Major companies racing to deploy artificial intelligence across their operations are discovering that raw computing power and models aren't the problem. The hard part is everything else.
Trust and governance stand at the center of scaling efforts. Organizations moving beyond pilot projects need frameworks that let teams confidently embed AI into sensitive workflows without creating compliance nightmares or exposing the business to legal risk. Without clear guardrails, even high-performing AI systems become liabilities.
How companies architect their workflows matters just as much as the algorithms themselves. The difference between a failed rollout and a successful one often comes down to whether AI was bolted onto existing processes or whether those processes were reimagined from the ground up to actually work with AI systems. Design shapes adoption.
Quality also becomes exponentially harder to maintain as volume increases. Early experiments with AI tend to work well because they're tightly controlled and closely monitored. Scaling that same approach to hundreds or thousands of use cases across different departments creates new problems: data drift, inconsistent outputs, hidden failures. Teams must build systems that catch and correct quality issues before they compound into bigger problems.

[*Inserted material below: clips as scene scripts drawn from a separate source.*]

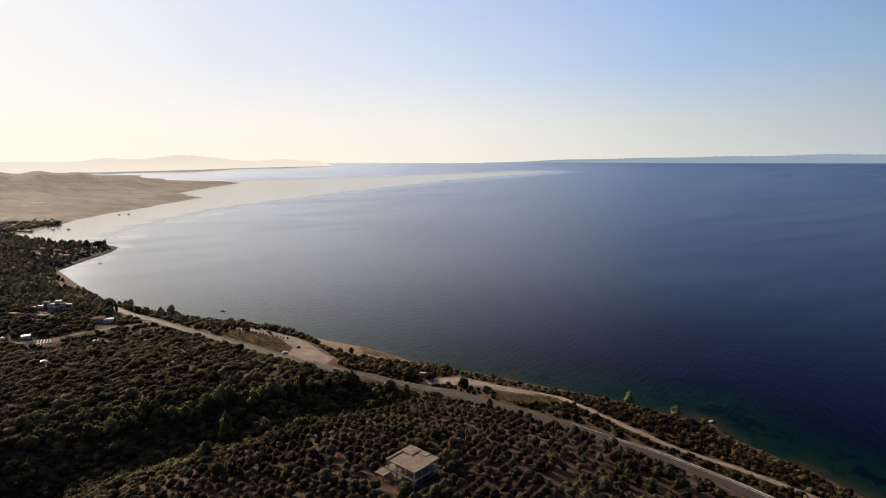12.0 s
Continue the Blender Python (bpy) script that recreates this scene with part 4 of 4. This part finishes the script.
# ---- vehicles and boats ----
def hatchback(m, paint, label, long=4.1):
    top = empty("car", m, label, "car")
    prof = [(-0.5, 0.35), (-0.5, 0.82), (-0.38, 0.92), (-0.30, 1.36), (-0.08, 1.46), (0.14, 1.40), (0.28, 0.98), (0.47, 0.84), (0.5, 0.6), (0.5, 0.35)]
    bm = bmesh.new()
    rows = [[bm.verts.new((x * long, s * (0.82 if z < 1.0 else 0.66), z)) for x, z in prof] for s in (-1, 1)]
    for i in range(len(prof)):
        j = (i + 1) % len(prof)
        bm.faces.new((rows[0][i], rows[0][j], rows[1][j], rows[1][i]))
    bm.faces.new(rows[0][::-1]), bm.faces.new(rows[1])
    bmesh.ops.bevel(bm, geom=bm.edges[:], offset=0.05, segments=2, affect="EDGES")
    part("body", bm, paint, top)
    for s in (-1, 1):
        bm = bmesh.new()
        box(bm, -0.27 * long, s * 0.70 - 0.04, 0.98, 0.16 * long, s * 0.70 + 0.04, 1.32, bevel=0.02)
        part("side_window", bm, GLASS, top)
    part("windscreen", a_box(0.17 * long, -0.6, 1.0, 0.26 * long, 0.6, 1.3, bevel=0.03), GLASS, top)
    part("rear_window", a_box(-0.372 * long, -0.58, 0.98, -0.30 * long, 0.58, 1.3, bevel=0.03), GLASS, top)
    for x in (-0.31, 0.31):
        for y in (-0.78, 0.78):
            w = part("wheel", rod(bmesh.new(), (x * long, y - 0.1, 0.31), (x * long, y + 0.1, 0.31), 0.31, 0.31, 14), RUBBER, top)
            part("rim", rod(bmesh.new(), (x * long, y - 0.11, 0.31), (x * long, y + 0.11, 0.31), 0.19, 0.19, 10), STEEL, w)
    for y in (-0.6, 0.6):
        part("headlight", a_box(0.485 * long, y - 0.15, 0.66, 0.507 * long, y + 0.15, 0.78, bevel=0.02), SHEET, top)
    return top


hatchback(on_land(-77.5, 489.5, 149, 0.27), CARRED, "dark red hatchback on the coast road")
hatchback(on_land(-122, 526, 30, 0.18), SHEET, "white hatchback parked at the edge of the dry field")
hatchback(on_land(-282, 560.5, 60, 0.1), SHEET, "white car parked among the bushes")


def camper_van(m):
    top = empty("camper_van", m, "dull white camper van parked under a tree", "van")
    part("body", a_box(-2.9, -1.05, 0.45, 2.2, 1.05, 2.6, bevel=0.18), PALE, top)
    part("cab", a_box(2.1, -1.0, 0.45, 3.3, 1.0, 1.6, bevel=0.2), PALE, top)
    part("windscreen", a_box(2.15, -0.85, 1.55, 2.6, 0.85, 2.2, bevel=0.08), GLASS, top)
    for s in (-1, 1):
        part("side_window", a_box(-1.4, s * 1.03 - 0.04, 1.5, 0.6, s * 1.03 + 0.04, 2.1, bevel=0.02), GLASS, top)
        for x in (-1.9, 2.2):
            part("wheel", rod(bmesh.new(), (x, s * 0.95 - 0.12, 0.36), (x, s * 0.95 + 0.12, 0.36), 0.36, 0.36, 14), RUBBER, top)
    return top


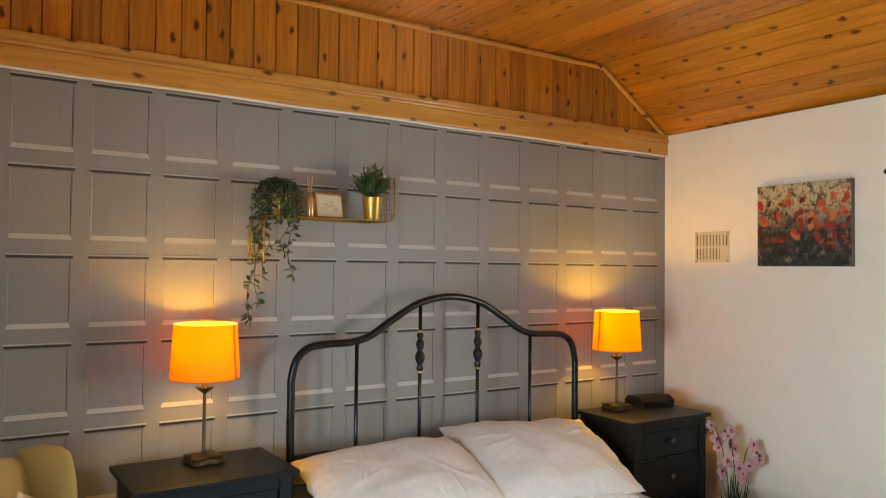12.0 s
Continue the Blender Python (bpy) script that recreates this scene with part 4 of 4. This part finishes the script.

The enterprises making real progress aren't those throwing the most money at the latest models. They're the ones building institutional discipline around governance, rethinking how work actually gets done, and obsessing over maintaining quality at scale. These fundamentals matter far more than the technology itself.
Author Emily Chen: "The real competitive advantage isn't owning a better model, it's having the organizational maturity to actually use one safely at scale."